- The Washington Times - Monday, May 1, 2006

Don’t like that $3 price tag at the gasoline pump? Don’t buy gas.

It sounds harsh. But other than cutting back, there isn’t much drivers or politicians can do to send pump prices down this summer, despite all the proposals being tossed around on Capitol Hill.

The high cost of gas is caused by supply and demand, as seen last week on the gasoline markets in New York, where the price fell 5 percent as drivers began conserving and gasoline supplies grew.

The 32-cent spike nationwide last month was caused by four major factors, according to energy analysts:

• Gas stations are required to pump environmentally friendlier gas during the summer than the winter. When the stations switch, around this time each year, they are required to completely empty their pumps before refilling, adding some cost to the pump price.
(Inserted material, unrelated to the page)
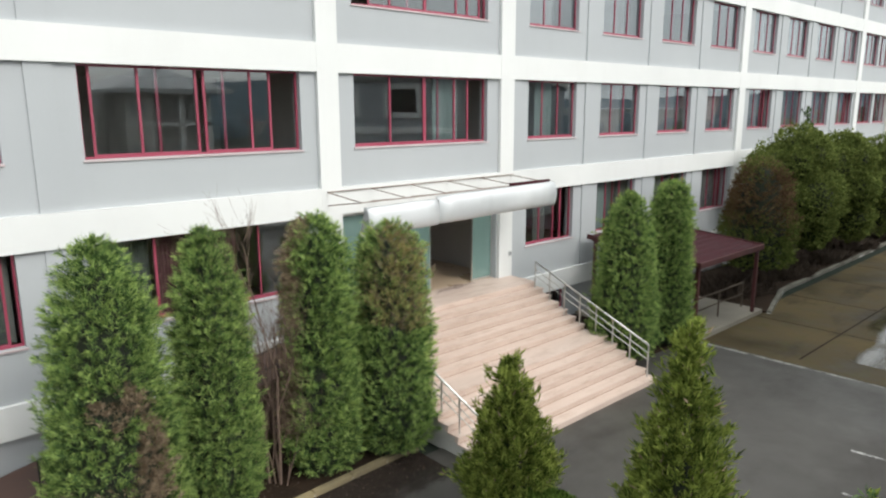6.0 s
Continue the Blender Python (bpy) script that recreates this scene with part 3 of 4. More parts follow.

• Last year’s Energy Policy Act mandated the switch, by May 5, from gasoline additive methyl tertiary butyl ether (MTBE) to ethanol, which is supposed to be better for the environment. But ethanol, unlike MTBE, cannot be mixed with gasoline at the refinery and cannot be transported through pipelines, prompting the need for some new terminals, where the ethanol and gasoline can be mixed, and requiring separate shipping by rail, truck or barge. Ethanol, too, requires stations to empty and clean storage tanks.
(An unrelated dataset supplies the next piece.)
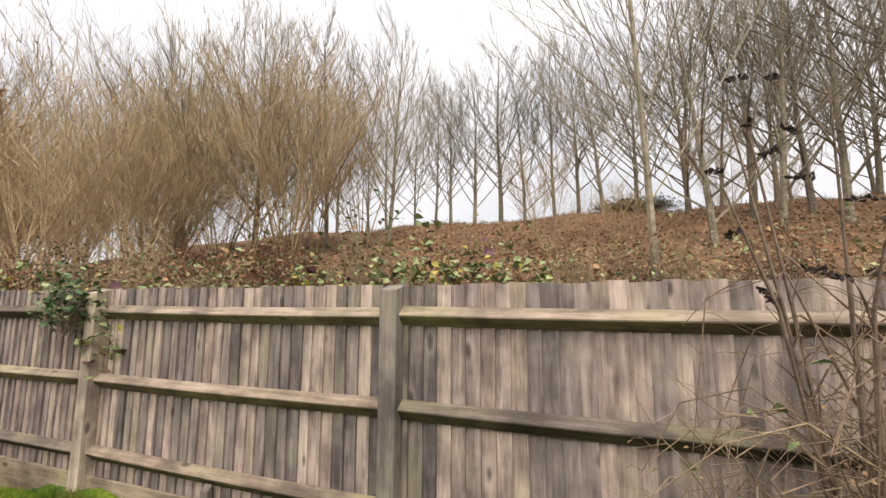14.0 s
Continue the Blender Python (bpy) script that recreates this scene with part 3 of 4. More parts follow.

• Some refineries damaged by last year’s hurricanes are still not running; others are now doing maintenance that should have been done in the fall.

• The standoff between the United Nations and Iran over the oil-rich country’s nuclear program, and political unrest in other oil-rich countries, such as Nigeria.

Politicians last week rushed to propose solutions to calm irate consumers.

President Bush offered a plan that included Federal Trade Commission investigations into price gouging, improving fuel efficiency, halting deposits to the Strategic Petroleum Reserve, granting Environmental Protection Agency waivers to relieve fuel shortages, drilling in the Arctic National Wildlife Refuge and increasing the use of ethanol and alternative fuels.

Senate Democrats proposed a 60-day reprieve from the 18.4-cents-per-gallon federal gasoline tax and a 50 percent tax on “windfall profits” of U.S. oil companies to fund a one-time, $450 rebate to low- and middle-income families.

Senate Republicans proposed a $100 rebate to all taxpayers.

Industry analysts say those plans will do little to solve the real problem: demand. They say making gas cheaper will only fuel the problem because consumers won’t have any incentive to cut back.

“Although it is a short-term measure that might decrease gas prices, in the long run, it’s largely seen as having negative consequences … it makes gas cheaper, thus promoting greater gasoline demand, and simply leading to a tighter gas market in the long run,” Michael Burdette, senior analyst at the U.S. Energy Information Administration, said of the proposed federal gasoline-tax reprieve.

The federal and state gasoline taxes, which Maryland Gov. Robert L. Ehrlich Jr. has suggested temporarily repealing, fund road construction.